A month after the GM victory, 100,000 workers rallied in Detroit to defend sit-down strikes and protest police evictions. Detroit Federation of Labor president Frank Martel thundered to the crowd, “From this time on, the constitutional rights of this community are going to be respected in the City Hall, the police station and the courts, or we’ll turn them wrong side up!”
In the three weeks following the rally, Detroit police stopped trying to evict workers and failed miserably in the one exception.
This was the context in which the Supreme Court ruled on the constitutionality of the NLRA in April 1937. First, the justices upheld the NLRA as applying to interstate transportation and communication businesses — this was squarely within the Commerce Clause.
Second, and shockingly to many observers, they upheld the law’s application to the Jones & Laughlin Steel Corp., which employed 22,000 workers in manufacturing plants that had previously been seen as outside the scope of the Commerce Clause.

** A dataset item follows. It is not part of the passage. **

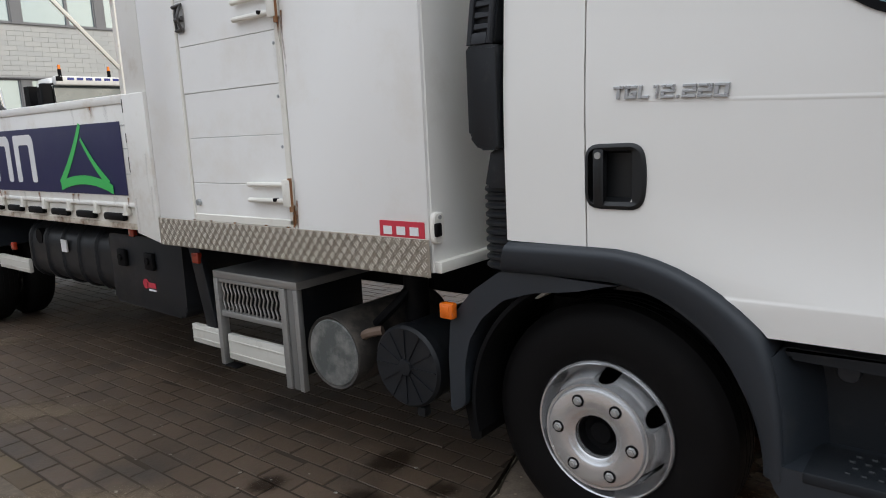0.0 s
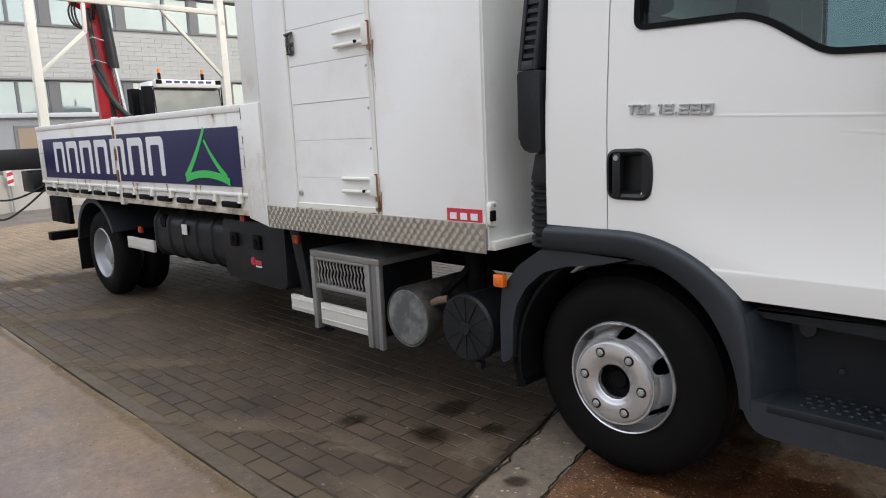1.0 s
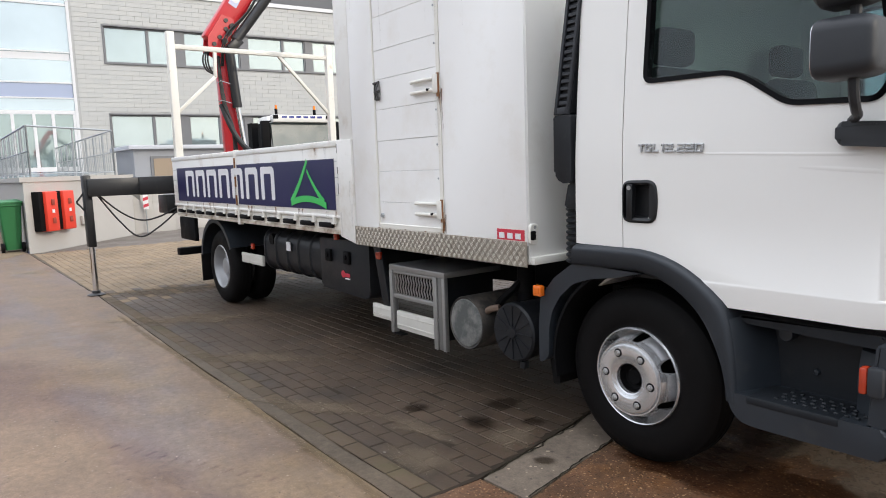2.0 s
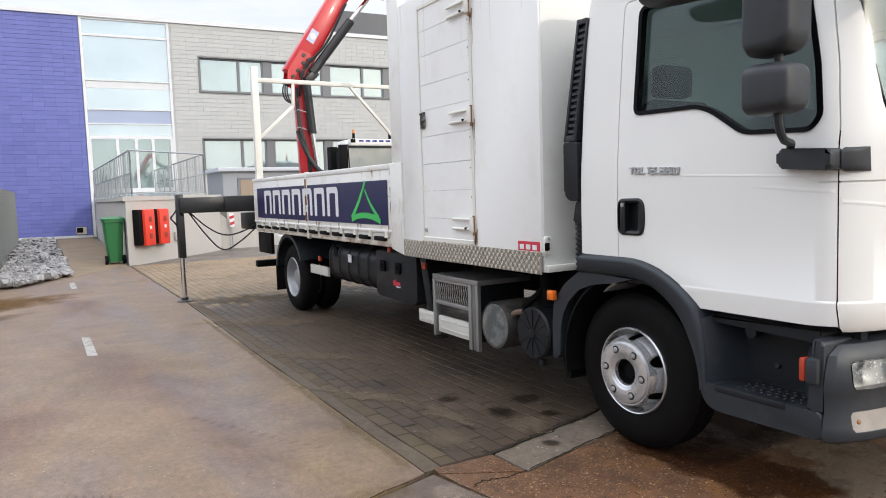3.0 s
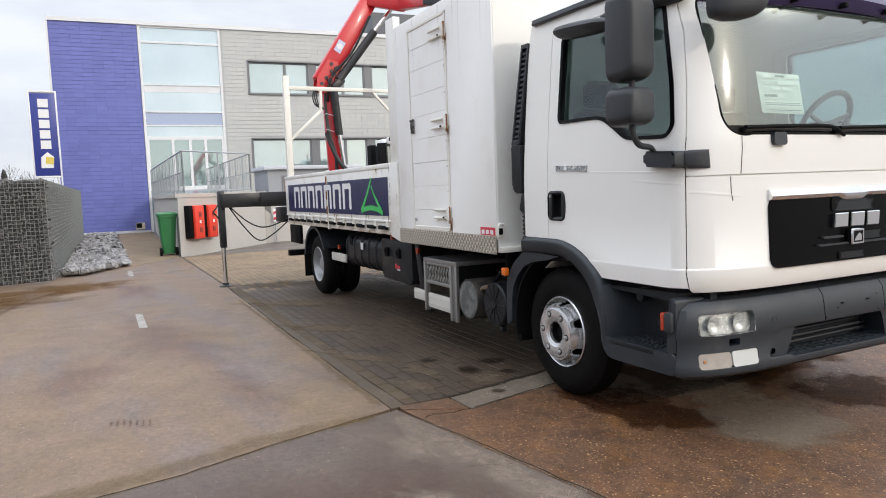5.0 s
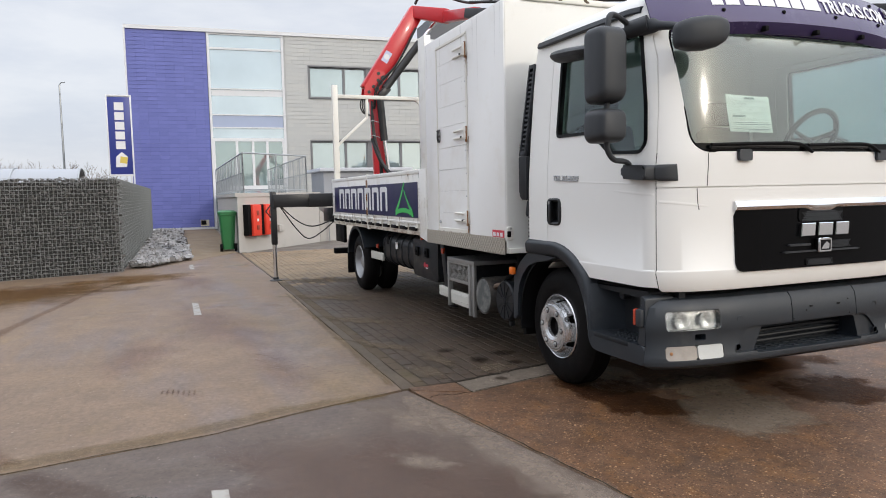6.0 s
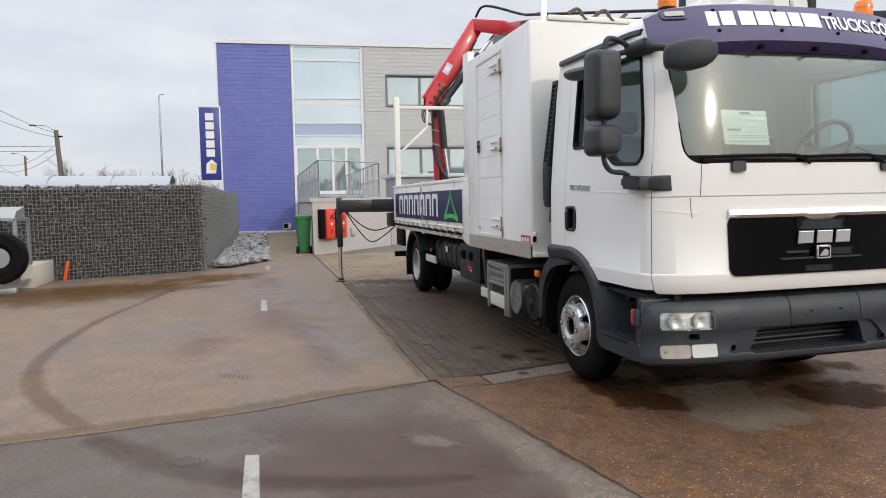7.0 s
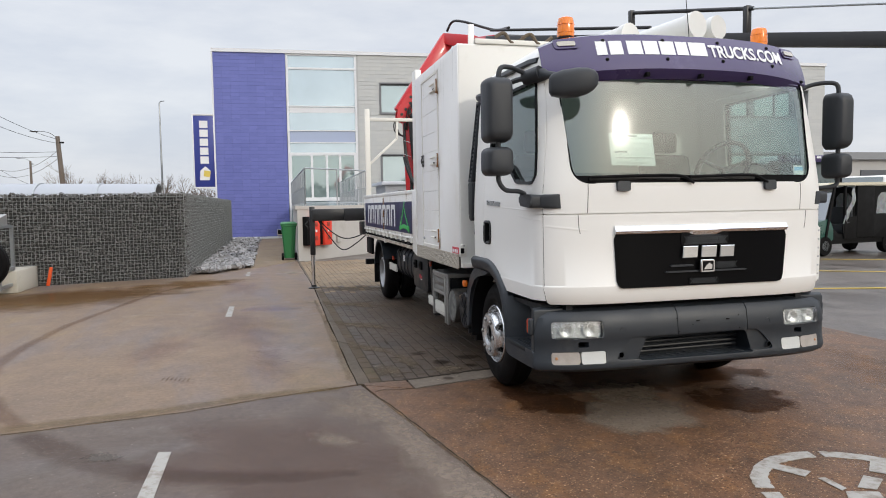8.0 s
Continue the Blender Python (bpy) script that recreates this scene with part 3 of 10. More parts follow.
# yard behind the truck
slab("road_yard", [(-2.02, 6.37), (7, 6.37), (40, 12), (40, 60), (-27, 60), (-27, 5.4), (-19.2, 5.4), (-17.4, 3.8), (-14.4, 1.16), (-8.9, 1.15), (-8.9, 6.37)],
     YARD, "dark damp yard surface behind the truck", top=-0.006)


def paint_mark(pts, label, mat=ROADPAINT, z=0.004):
    bm = B()
    prism(bm, pts, "z", z - 0.003, z)
    return thing("road_marking", bm, mat, label, "road marking", "lane markings", "structure")


for x0, x1, y0 in ((0.13, 0.95, -0.415), (-6.12, -5.10, -0.335), (-11.7, -10.75, -0.245)):
    paint_mark([(x0, y0 - 0.038), (x1, y0 - 0.042), (x1 + 0.01, y0 + 0.042), (x0 + 0.02, y0 + 0.038)], "worn white dash painted on the concrete lane")
# a worn white roundel on the apron
rag = random.Random(5)
for a0, a1 in ((168, 249), (255, 344), (-12, 80), (84, 162)):
    arc = [radians(a0 + (a1 - a0) * k / 24) for k in range(25)]
    rim = [(0.55 + rag.uniform(-0.006, 0.004), a) for a in arc] + [(0.46 + rag.uniform(-0.005, 0.006), a) for a in reversed(arc)]
    paint_mark([(1.765 + r * math.cos(a), 3.11 + r * math.sin(a)) for r, a in rim], "worn white painted ring segment on rusty concrete")
for bar in (((1.350, 2.835), (1.330, 2.915), (1.477, 3.016), (1.525, 2.936)), ((1.562, 2.984), (1.560, 3.026), (1.705, 3.022), (1.720, 2.980)), ((1.598, 3.236), (1.668, 3.290), (1.760, 3.153), (1.711, 3.085)),
            ((1.446, 3.440), (1.502, 3.489), (1.614, 3.367), (1.558, 3.315)), ((1.735, 2.988), (1.785, 3.140), (1.900, 3.070), (1.850, 2.900)), ((1.80, 3.20), (1.86, 3.26), (2.12, 3.30), (2.10, 3.20))):
    paint_mark(list(bar), "worn white painted bar inside the ring", z=0.0055)
for x0, y0, x1, y1 in ((-4.9, 8.6, -4.0, 11.4), (-7.2, 10.9, -5.6, 13.4), (-9.6, 12.8, -7.6, 16.0), (-4.9, 8.6, -9.6, 12.8)):
    n = Vector((y0 - y1, x1 - x0)).normalized() * 0.05
    paint_mark([(x0 - n.x, y0 - n.y), (x1 - n.x, y1 - n.y), (x1 + n.x, y1 + n.y), (x0 + n.x, y0 + n.y)], "worn yellow parking line on wet asphalt", YELLOWPAINT)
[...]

The Court’s decision makes it clear how the strike wave had affected its legal reasoning:
When industries organize themselves on a national scale, making their relation to interstate commerce the dominant factor in their activities, how can it be maintained that their industrial labor relations constitute a forbidden field into which Congress may not enter when it is necessary to protect interstate commerce from the paralyzing consequences of industrial war?
SADLY, THIS important history seems to be forgotten, even by many on the left.
Todd Tucker’s article “In Defense of Court-Packing,” published in June at Jacobin, for example, completely leaves out the sit-down strikes in his explanation for the Supreme Court’s historic 1937 ruling.
Instead, Tucker argues that the justices were driven by Roosevelt’s threat to “pack the Court” through legislation allowing him to appoint more liberal justices who would uphold his policies.
Roosevelt’s court-packing gambit likely did matter, as did his landslide re-election, but the president only felt confident in attempting it because of the primary threat facing the Supreme Court — and the entire ruling class — of a working-class upheaval.
Tucker’s historical argument leaves out the workers’ role in their own victory, and his conclusion about how to fight the right wing judiciary is similarly wanting.
Reflecting on the court-packing threat’s relevance to today, he argues that “with union density near an all-time low and climate catastrophe on the horizon, future lawmakers will need tools even more robust than what FDR was able to get through.”
It’s true that these are dire times and a Supreme Court with Brett Kavanaugh represents a long-term and severe threat to working people.
But rather than depending on the bureaucratic maneuvers by “future lawmakers” to hopefully protect our rights, we should be talking about how to support and expand the teachers’ strikes, protests against police brutality and abortion clinic defenses that are protecting those rights today.
The Supreme Court is a structurally undemocratic institution that gives tremendous power to nine unelected and unaccountable people.
But to paraphrase the radical historian Howard Zinn, what matters most is not who is sitting on the Supreme Court, but who is “sitting in” and who is marching outside the Supreme Court, pushing for change.